_Given task_
Pull out every line of the listing below where "part" appears.

_Collected data_
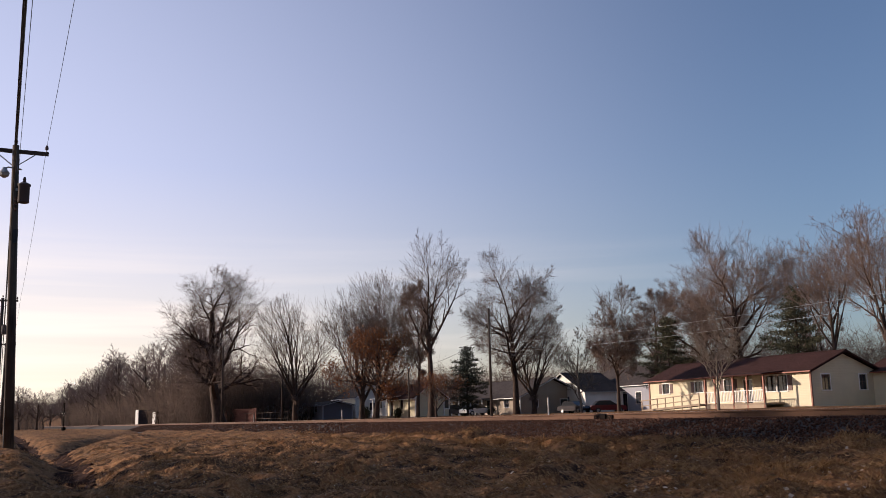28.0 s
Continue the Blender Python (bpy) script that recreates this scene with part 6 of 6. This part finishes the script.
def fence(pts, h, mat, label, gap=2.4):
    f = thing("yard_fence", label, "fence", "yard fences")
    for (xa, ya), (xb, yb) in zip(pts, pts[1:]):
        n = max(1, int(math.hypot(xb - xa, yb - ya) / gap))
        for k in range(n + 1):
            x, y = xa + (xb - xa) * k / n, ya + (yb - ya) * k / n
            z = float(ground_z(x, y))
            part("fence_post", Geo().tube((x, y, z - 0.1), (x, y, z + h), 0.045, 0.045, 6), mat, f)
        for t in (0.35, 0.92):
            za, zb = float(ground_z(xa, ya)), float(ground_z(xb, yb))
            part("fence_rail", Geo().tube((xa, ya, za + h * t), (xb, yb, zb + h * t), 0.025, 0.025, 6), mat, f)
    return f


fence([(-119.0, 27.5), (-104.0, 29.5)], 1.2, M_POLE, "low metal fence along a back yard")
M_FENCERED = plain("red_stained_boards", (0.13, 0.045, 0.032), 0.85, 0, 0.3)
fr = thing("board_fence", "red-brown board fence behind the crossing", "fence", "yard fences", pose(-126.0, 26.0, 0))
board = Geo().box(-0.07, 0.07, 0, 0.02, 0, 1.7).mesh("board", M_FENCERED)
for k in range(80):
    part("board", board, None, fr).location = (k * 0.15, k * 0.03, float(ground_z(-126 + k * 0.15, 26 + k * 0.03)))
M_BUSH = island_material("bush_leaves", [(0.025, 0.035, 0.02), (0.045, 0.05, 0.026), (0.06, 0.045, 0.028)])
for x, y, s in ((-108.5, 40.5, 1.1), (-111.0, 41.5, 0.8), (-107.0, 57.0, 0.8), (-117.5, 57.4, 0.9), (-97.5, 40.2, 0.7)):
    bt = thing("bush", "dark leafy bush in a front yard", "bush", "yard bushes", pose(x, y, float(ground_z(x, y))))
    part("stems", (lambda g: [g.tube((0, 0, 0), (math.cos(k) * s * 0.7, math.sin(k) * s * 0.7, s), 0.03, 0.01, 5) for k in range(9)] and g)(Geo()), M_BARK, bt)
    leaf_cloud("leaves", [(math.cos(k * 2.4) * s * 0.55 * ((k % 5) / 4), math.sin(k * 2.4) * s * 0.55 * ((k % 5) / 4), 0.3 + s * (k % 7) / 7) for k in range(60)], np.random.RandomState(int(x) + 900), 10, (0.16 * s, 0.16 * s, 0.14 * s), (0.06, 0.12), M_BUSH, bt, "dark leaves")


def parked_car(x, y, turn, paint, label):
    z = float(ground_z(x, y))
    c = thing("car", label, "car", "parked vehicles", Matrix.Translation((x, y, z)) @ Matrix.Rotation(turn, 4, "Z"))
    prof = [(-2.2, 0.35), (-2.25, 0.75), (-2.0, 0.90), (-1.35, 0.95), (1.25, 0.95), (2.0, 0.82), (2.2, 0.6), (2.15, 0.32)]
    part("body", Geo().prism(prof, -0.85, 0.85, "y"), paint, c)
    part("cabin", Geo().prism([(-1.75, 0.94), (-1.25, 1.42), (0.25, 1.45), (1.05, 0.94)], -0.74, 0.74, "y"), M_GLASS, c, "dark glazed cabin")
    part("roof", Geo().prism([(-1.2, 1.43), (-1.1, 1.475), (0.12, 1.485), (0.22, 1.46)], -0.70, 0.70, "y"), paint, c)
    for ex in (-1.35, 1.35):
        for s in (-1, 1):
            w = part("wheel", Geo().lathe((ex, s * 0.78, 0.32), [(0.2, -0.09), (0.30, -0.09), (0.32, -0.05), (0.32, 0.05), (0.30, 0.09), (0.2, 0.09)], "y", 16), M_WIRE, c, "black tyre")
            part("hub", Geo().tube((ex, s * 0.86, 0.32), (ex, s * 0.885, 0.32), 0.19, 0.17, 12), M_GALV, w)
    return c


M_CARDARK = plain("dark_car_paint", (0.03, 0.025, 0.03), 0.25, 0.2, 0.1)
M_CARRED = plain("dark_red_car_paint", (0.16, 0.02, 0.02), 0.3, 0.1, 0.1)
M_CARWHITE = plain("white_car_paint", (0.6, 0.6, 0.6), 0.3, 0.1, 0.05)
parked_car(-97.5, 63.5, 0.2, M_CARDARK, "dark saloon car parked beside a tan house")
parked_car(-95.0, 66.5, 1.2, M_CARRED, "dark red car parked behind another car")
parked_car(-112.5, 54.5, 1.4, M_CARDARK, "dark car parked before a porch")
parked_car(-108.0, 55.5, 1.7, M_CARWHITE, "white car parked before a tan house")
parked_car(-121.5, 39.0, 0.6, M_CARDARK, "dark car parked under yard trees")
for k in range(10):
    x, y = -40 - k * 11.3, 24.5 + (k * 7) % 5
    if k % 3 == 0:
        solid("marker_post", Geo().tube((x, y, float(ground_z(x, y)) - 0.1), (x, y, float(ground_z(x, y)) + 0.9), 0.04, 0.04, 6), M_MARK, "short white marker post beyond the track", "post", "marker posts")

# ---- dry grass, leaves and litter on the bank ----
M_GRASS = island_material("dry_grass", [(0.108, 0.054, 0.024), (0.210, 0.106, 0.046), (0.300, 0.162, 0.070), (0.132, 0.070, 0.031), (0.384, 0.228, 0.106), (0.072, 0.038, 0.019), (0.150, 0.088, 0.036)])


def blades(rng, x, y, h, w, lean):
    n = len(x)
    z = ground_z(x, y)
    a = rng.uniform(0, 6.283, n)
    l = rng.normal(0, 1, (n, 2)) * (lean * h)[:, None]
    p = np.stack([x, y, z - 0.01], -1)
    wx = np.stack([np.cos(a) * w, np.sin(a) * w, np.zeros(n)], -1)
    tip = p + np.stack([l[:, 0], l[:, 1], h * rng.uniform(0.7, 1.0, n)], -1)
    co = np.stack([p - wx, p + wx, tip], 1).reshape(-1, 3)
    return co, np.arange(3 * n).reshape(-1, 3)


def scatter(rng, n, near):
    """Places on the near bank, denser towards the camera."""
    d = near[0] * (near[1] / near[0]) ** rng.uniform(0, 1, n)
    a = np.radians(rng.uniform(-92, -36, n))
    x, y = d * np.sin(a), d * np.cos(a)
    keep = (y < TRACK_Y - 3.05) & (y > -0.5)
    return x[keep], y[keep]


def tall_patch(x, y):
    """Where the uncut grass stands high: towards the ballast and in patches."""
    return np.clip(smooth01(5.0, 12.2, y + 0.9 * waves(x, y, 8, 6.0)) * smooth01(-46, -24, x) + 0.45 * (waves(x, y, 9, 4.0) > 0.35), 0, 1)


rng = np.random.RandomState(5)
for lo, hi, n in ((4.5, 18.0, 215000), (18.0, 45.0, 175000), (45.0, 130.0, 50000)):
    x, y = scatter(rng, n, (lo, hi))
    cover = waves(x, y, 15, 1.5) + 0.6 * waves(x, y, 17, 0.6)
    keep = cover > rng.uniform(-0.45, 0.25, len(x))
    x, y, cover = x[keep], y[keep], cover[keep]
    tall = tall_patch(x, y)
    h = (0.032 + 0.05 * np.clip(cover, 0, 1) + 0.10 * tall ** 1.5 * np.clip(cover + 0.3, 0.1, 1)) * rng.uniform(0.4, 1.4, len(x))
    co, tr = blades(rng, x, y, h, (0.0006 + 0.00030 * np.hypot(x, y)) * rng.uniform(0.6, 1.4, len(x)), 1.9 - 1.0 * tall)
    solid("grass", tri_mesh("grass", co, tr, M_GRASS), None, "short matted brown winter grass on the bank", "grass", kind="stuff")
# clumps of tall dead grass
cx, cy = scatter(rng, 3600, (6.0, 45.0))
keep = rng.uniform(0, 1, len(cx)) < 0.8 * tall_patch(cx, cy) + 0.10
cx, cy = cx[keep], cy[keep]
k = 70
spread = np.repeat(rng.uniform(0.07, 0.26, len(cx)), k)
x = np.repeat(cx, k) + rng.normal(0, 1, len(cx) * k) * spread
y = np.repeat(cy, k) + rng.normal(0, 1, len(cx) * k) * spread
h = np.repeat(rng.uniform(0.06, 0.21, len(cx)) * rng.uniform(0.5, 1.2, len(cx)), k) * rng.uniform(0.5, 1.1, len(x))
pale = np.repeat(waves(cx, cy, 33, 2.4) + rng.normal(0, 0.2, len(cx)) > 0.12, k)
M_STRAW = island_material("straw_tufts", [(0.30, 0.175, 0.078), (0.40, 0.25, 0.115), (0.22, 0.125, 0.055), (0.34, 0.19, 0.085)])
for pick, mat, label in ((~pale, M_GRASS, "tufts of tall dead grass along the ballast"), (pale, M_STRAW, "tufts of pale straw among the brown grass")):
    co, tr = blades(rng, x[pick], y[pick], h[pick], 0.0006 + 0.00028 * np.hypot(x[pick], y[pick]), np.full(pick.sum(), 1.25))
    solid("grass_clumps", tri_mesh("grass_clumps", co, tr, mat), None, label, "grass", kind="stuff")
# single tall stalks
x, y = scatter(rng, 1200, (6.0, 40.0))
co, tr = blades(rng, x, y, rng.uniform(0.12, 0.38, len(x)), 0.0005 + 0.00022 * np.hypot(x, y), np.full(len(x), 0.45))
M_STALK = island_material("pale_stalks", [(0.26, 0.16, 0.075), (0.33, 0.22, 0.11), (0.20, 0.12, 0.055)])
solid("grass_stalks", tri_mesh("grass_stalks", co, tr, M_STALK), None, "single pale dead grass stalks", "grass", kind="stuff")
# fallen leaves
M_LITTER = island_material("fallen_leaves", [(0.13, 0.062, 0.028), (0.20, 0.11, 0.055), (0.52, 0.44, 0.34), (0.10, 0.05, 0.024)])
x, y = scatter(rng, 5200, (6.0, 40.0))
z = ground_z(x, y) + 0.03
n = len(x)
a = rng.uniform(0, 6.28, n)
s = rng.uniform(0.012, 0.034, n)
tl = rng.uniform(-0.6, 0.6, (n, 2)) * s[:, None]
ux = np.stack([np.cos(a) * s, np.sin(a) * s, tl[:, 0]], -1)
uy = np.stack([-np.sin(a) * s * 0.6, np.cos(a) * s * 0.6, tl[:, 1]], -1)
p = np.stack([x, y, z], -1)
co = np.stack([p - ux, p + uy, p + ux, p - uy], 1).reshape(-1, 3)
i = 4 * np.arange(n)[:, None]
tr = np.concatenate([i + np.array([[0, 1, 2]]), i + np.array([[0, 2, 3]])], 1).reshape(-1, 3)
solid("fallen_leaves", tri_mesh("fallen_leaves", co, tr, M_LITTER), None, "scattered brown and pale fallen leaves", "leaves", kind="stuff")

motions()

_Written solution_
Continue the Blender Python (bpy) script that recreates this scene with part 6 of 6. This part finishes the script.
            part("fence_post", Geo().tube((x, y, z - 0.1), (x, y, z + h), 0.045, 0.045, 6), mat, f)
            part("fence_rail", Geo().tube((xa, ya, za + h * t), (xb, yb, zb + h * t), 0.025, 0.025, 6), mat, f)
    part("board", board, None, fr).location = (k * 0.15, k * 0.03, float(ground_z(-126 + k * 0.15, 26 + k * 0.03)))
    part("stems", (lambda g: [g.tube((0, 0, 0), (math.cos(k) * s * 0.7, math.sin(k) * s * 0.7, s), 0.03, 0.01, 5) for k in range(9)] and g)(Geo()), M_BARK, bt)
    part("body", Geo().prism(prof, -0.85, 0.85, "y"), paint, c)
    part("cabin", Geo().prism([(-1.75, 0.94), (-1.25, 1.42), (0.25, 1.45), (1.05, 0.94)], -0.74, 0.74, "y"), M_GLASS, c, "dark glazed cabin")
    part("roof", Geo().prism([(-1.2, 1.43), (-1.1, 1.475), (0.12, 1.485), (0.22, 1.46)], -0.70, 0.70, "y"), paint, c)
            w = part("wheel", Geo().lathe((ex, s * 0.78, 0.32), [(0.2, -0.09), (0.30, -0.09), (0.32, -0.05), (0.32, 0.05), (0.30, 0.09), (0.2, 0.09)], "y", 16), M_WIRE, c, "black tyre")
            part("hub", Geo().tube((ex, s * 0.86, 0.32), (ex, s * 0.885, 0.32), 0.19, 0.17, 12), M_GALV, w)